External memory is supported by GPU algorithms (i.e. when device is set to cuda). However, the algorithm used for GPU is different from the one used for CPU. When training on a CPU, the tree method iterates through all batches from external memory for each step of the tree construction algorithm. On the other hand, the GPU algorithm uses a hybrid approach. It iterates through the data during the beginning of each iteration and concatenates all batches into one in GPU memory for performance reasons. To reduce overall memory usage, users can utilize subsampling. The GPU hist tree method supports gradient-based sampling, enabling users to set a low sampling rate without compromising accuracy.

param = {
  ...
  'subsample': 0.2,
  'sampling_method': 'gradient_based',
}

For more information about the sampling algorithm and its use in external memory training, see this paper.

Warning

When GPU is running out of memory during iteration on external memory, user might receive a segfault instead of an OOM exception.

Remarks

When using external memory with XGBoost, data is divided into smaller chunks so that only a fraction of it needs to be stored in memory at any given time. It’s important to note that this method only applies to the predictor data (X), while other data, like labels and internal runtime structures are concatenated. This means that memory reduction is most effective when dealing with wide datasets where X is significantly larger in size compared to other data like y, while it has little impact on slim datasets.

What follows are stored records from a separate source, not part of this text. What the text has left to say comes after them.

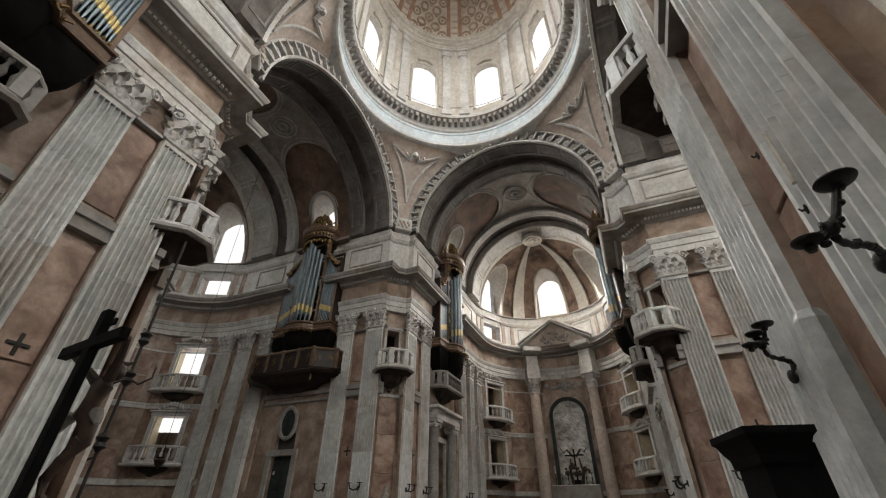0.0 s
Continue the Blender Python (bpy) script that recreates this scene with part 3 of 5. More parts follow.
for k in range(8):
    ln.box(-0.2, 0.2, 0.9, 1.25, 43.0, 45.9, pose(0, 0, 0, 0, 0, k * 45 + 22.5))
structure(ln, "ceiling_lantern", CREAM, "cream stucco lantern ring at the dome's crown", True)


# ---- daylight in the window openings, and the bright sky behind them ----
def sky_panel(m, w, h):
    b = Mesh().box(-w / 2, w / 2, -0.05, 0.05, -h / 2, h / 2).obj("backdrop", SKYGLOW)
    tagged(b, "bright white overcast sky outside a window", "sky", kind="structure")
    place(b, m)


for k in range(8):
    m = bay_frame(k * 45 - 11, k * 45 + 11, DRUM + 0.95, 0)[0]
    mi = bay_frame(k * 45 - 11, k * 45 + 11, DRUM + 0.1, 0)[0]
    sky_panel(m @ pose(0, 0.2, 31.0), 4.0, 10.0)
    window_lamp("drum_window_light", mi @ pose(0, 0, 29.5, 76, 0, 0), 1.9, 4.8, DRUM_L)
WARM, COOL = (1.0, 0.95, 0.86), (0.99, 1.0, 0.96)
for k, pw, tint in ((FAR, FAR_L, WARM), (LEFT, LEFT_L, COOL), (NEAR, NEAR_L, COOL), (RIGHT, RIGHT_L, WARM)):
    for c in LUNS:
        m = turn(k) @ facing(6.65 * math.sin(radians(c)), AP + 6.65 * math.cos(radians(c)), 0, c + 180)
        sky_panel(m @ pose(0, -0.5, 20.3), 3.4, 4.6)
        window_lamp("apse_window_light", m @ pose(0, 1.4, 19.8, 52, 0, 0), 2.0, 3.2, pw, tint)
    for s in (-1, 1):
        m = turn(k) @ facing(s * 6.75, 12.65, 0, -s * 90)
        sky_panel(m @ pose(0, -0.1, 19.9), 2.4, 4.0)
        window_lamp("vault_window_light", m @ pose(0, 0.7, 19.9, 55, 0, 0), 1.2, 1.6, NEAR_HIGH[s] if k == NEAR else pw * 0.12, tint)
    for a0, a1 in (APSE_BAYS[1], APSE_BAYS[5]):
        m = turn(k) @ bay_frame(a0, a1, 6.25)[0]
        sky_panel(m @ pose(0, -1.0, 16.35), 2.6, 2.4)
        if k == LEFT:
            sky_panel(m @ pose(0, -0.7, 10.4), 1.66, 1.7)
            sky_panel(m @ pose(0, -0.7, 6.5), 1.66, 0.8)
            window_lamp("apse_opening_light", m @ pose(0, -0.6, 10.3, 90, 0, 0), 1.1, 1.5, pw)
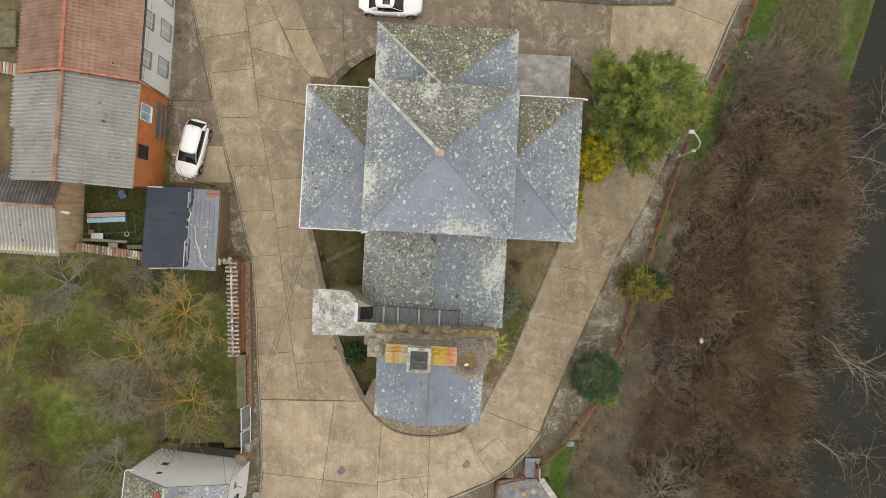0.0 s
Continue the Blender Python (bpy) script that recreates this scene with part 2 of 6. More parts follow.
def concrete_mat(name, dark, mid_c, light, grime):
    """Broom-finished concrete: blotches, lime bloom, broom lines, stains, and dirt gathered along the open joints."""
    m, nt, b = base(name, 0.9)
    big, mid, fine = noise_tex(nt, 0.35, 6, 0.62, kind="Object"), noise_tex(nt, 2.2, 6, 0.68), noise_tex(nt, 40, 3, 0.6)
    info = nt.nodes.new("ShaderNodeObjectInfo").outputs["Random"]
    brush = noise_tex(nt, 2.0, 7, 0.75, stretch=(1.0, 0.12, 1.0))
    col = ramp(nt, calc(nt, "ADD", calc(nt, "MULTIPLY", big, 0.42), calc(nt, "ADD", calc(nt, "MULTIPLY", mid, 0.25), calc(nt, "MULTIPLY", brush, 0.33))), [(0.38, dark), (0.5, mid_c), (0.62, light)])
    col = mix(nt, 0.45, col, ramp(nt, info, [(0.0, (0.34, 0.34, 0.35)), (1.0, (0.64, 0.63, 0.61))]), "OVERLAY")
    stain = calc(nt, "MULTIPLY", steps(nt, noise_tex(nt, 0.42, 9, 0.78, distortion=0.25), 0.46, 0.7), grime)
    col = mix(nt, stain, col, (0.125, 0.1, 0.066))
    bloom = calc(nt, "MULTIPLY", steps(nt, noise_tex(nt, 0.8, 10, 0.84, distortion=0.5), 0.52, 0.6), 0.55)
    col = mix(nt, bloom, col, (0.49, 0.43, 0.335))
    scuff = calc(nt, "MULTIPLY", steps(nt, noise_tex(nt, 1.5, 8, 0.8, stretch=(1.0, 0.35, 1.0), distortion=0.8), 0.6, 0.66), 0.5)
    col = mix(nt, scuff, col, (0.52, 0.465, 0.375))
    moss = calc(nt, "MULTIPLY", steps(nt, noise_tex(nt, 0.27, 7, 0.7), 0.58, 0.7), 0.35)
    col = mix(nt, moss, col, (0.15, 0.135, 0.065))
    col = mix(nt, 0.6, col, ramp(nt, fine, [(0.3, (0.27, 0.27, 0.27)), (0.7, (0.73, 0.73, 0.73))]), "OVERLAY")
    rust = calc(nt, "MULTIPLY", steps(nt, noise_tex(nt, 0.6, 8, 0.75, distortion=0.3), 0.57, 0.72), 0.42)
    col = mix(nt, rust, col, (0.31, 0.18, 0.085))
    dirt = calc(nt, "MULTIPLY", steps(nt, calc(nt, "ADD", attribute(nt, "rim"), calc(nt, "MULTIPLY", calc(nt, "SUBTRACT", noise_tex(nt, 1.6, 7, 0.75), 0.5), 2.6)), 0.6, 1.25), 0.62)
    col = mix(nt, dirt, col, (0.1, 0.083, 0.05))
    col = mix(nt, calc(nt, "MULTIPLY", cracks(nt, 0.2), 0.7), col, (0.09, 0.07, 0.045))
    grit = noise_tex(nt, 9, 6, 0.75)
    col = mix(nt, 0.55, col, ramp(nt, grit, [(0.3, (0.31, 0.31, 0.31)), (0.7, (0.69, 0.69, 0.69))]), "OVERLAY")
    finish(nt, b, col, fine, 0.3)
    return m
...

As one might expect, fetching data on-demand puts significant pressure on the storage device. Today’s computing device can process way more data than a storage can read in a single unit of time. The ratio is at order of magnitudes. An GPU is capable of processing hundred of Gigabytes of floating-point data in a split second. On the other hand, a four-lane NVMe storage connected to a PCIe-4 slot usually has about 6GB/s of data transfer rate. As a result, the training is likely to be severely bounded by your storage device. Before adopting the external memory solution, some back-of-envelop calculations might help you see whether it’s viable. For instance, if your NVMe drive can transfer 4GB (a fairly practical number) of data per second and you have a 100GB of data in compressed XGBoost cache (which corresponds to a dense float32 numpy array with the size of 200GB, give or take). A tree with depth 8 needs at least 16 iterations through the data when the parameter is right. You need about 14 minutes to train a single tree without accounting for some other overheads and assume the computation overlaps with the IO. If your dataset happens to have TB-level size, then you might need thousands of trees to get a generalized model. These calculations can help you get an estimate on the expected training time.

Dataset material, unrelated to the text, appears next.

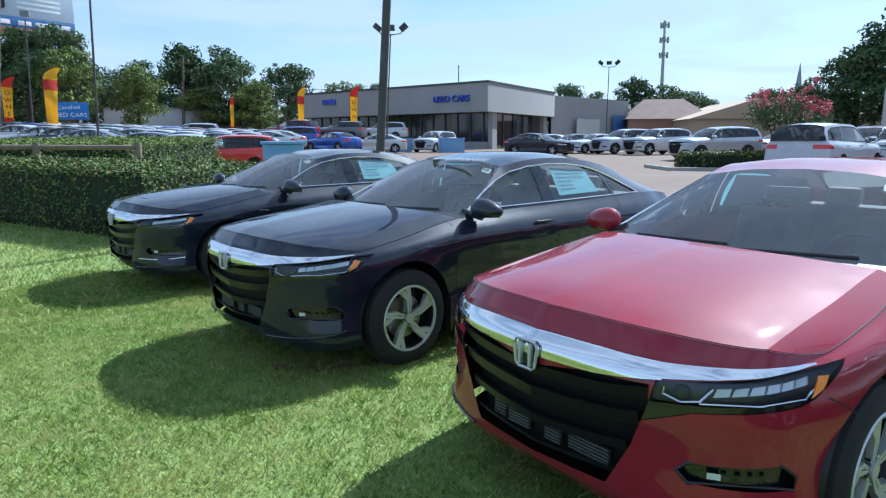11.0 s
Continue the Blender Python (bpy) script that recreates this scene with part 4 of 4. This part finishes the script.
part("meter_box", boxed(-.22, .22, -.40, -.26, .9, 1.9, .02), GALV, e)
for (bx, by, tx, ty, tz) in ((-63.4, 49.9, -62.3, 51.3, 21), (-71.8, 55.5, -71.0, 56.4, 15.0), (-96, 72, -95.2, 73, 15), (-104, 80, -103.2, 81, 15), (-66.0, 92.0, -65.6, 92.5, 14), (-63.5, 95.0, -63.8, 95.5, 11.5)):
    e, d = pole("utility_pole", (bx, by, level(bx, by)), (tx, ty, tz), .22, .15, POLE_WOOD, "bare wooden utility pole with a crossarm", "utility pole")
    arm = boxed(-1.1, 1.1, -.06, .06, -.07, .07, .01, m=Matrix.Translation(d * .93) @ Matrix.Rotation(radians(38), 4, "Z"))
    part("crossarm", arm, POLE_WOOD, e)
WIRE = shader("cable", (0.02, 0.02, 0.02), 0.6)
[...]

However, sometimes we can ameliorate this limitation. One should also consider that the OS (mostly talking about the Linux kernel) can usually cache the data on host memory. It only evicts pages when new data comes in and there’s no room left. In practice, at least some portion of the data can persist on the host memory throughout the entire training session. We are aware of this cache when optimizing the external memory fetcher. The compressed cache is usually smaller than the raw input data, especially when the input is dense without any missing value. If the host memory can fit a significant portion of this compressed cache, then the performance should be decent after initialization. Our development so far focus on two fronts of optimization for external memory:

  • Avoid iterating through the data whenever appropriate.

  • If the OS can cache the data, the performance should be close to in-core training.

Starting with XGBoost 2.0, the implementation of external memory uses mmap. It is not tested against system errors like disconnected network devices (SIGBUS). In the face of a bus error, you will see a hard crash and need to clean up the cache files. If the training session might take a long time and you are using solutions like NVMe-oF, we recommend checkpointing your model periodically. Also, it’s worth noting that most tests have been conducted on Linux distributions.

Another important point to keep in mind is that creating the initial cache for XGBoost may take some time. The interface to external memory is through custom iterators, which we can not assume to be thread-safe. Therefore, initialization is performed sequentially. Using the xgboost.config_context with verbosity=2 can give you some information on what XGBoost is doing during the wait if you don’t mind the extra output.

Compared to the QuantileDMatrix

Passing an iterator to the QuantileDmatrix enables direct construction of QuantileDmatrix with data chunks. On the other hand, if it’s passed to DMatrix, it instead enables the external memory feature. The QuantileDmatrix concatenates the data on memory after compression and doesn’t fetch data during training. On the other hand, the external memory DMatrix fetches data batches from external memory on-demand. Use the QuantileDMatrix (with iterator if necessary) when you can fit most of your data in memory. The training would be an order of magnitude faster than using external memory.

Text File Inputs

This is the original form of external memory support, users are encouraged to use custom data iterator instead. There is no big difference between using external memory version of text input and the in-memory version. The only difference is the filename format.

The external memory version takes in the following URI format:

filename?format=libsvm#cacheprefix

The filename is the normal path to LIBSVM format file you want to load in, and cacheprefix is a path to a cache file that XGBoost will use for caching preprocessed data in binary form.

To load from csv files, use the following syntax:

filename.csv?format=csv&label_column=0#cacheprefix

where label_column should point to the csv column acting as the label.

If you have a dataset stored in a file similar to demo/data/agaricus.txt.train with LIBSVM format, the external memory support can be enabled by:

dtrain = DMatrix('../data/agaricus.txt.train?format=libsvm#dtrain.cache')

XGBoost will first load agaricus.txt.train in, preprocess it, then write to a new file named dtrain.cache as an on disk cache for storing preprocessed data in an internal binary format. For more notes about text input formats, see Text Input Format of DMatrix.

For CLI version, simply add the cache suffix, e.g. "../data/agaricus.txt.train?format=libsvm#dtrain.cache".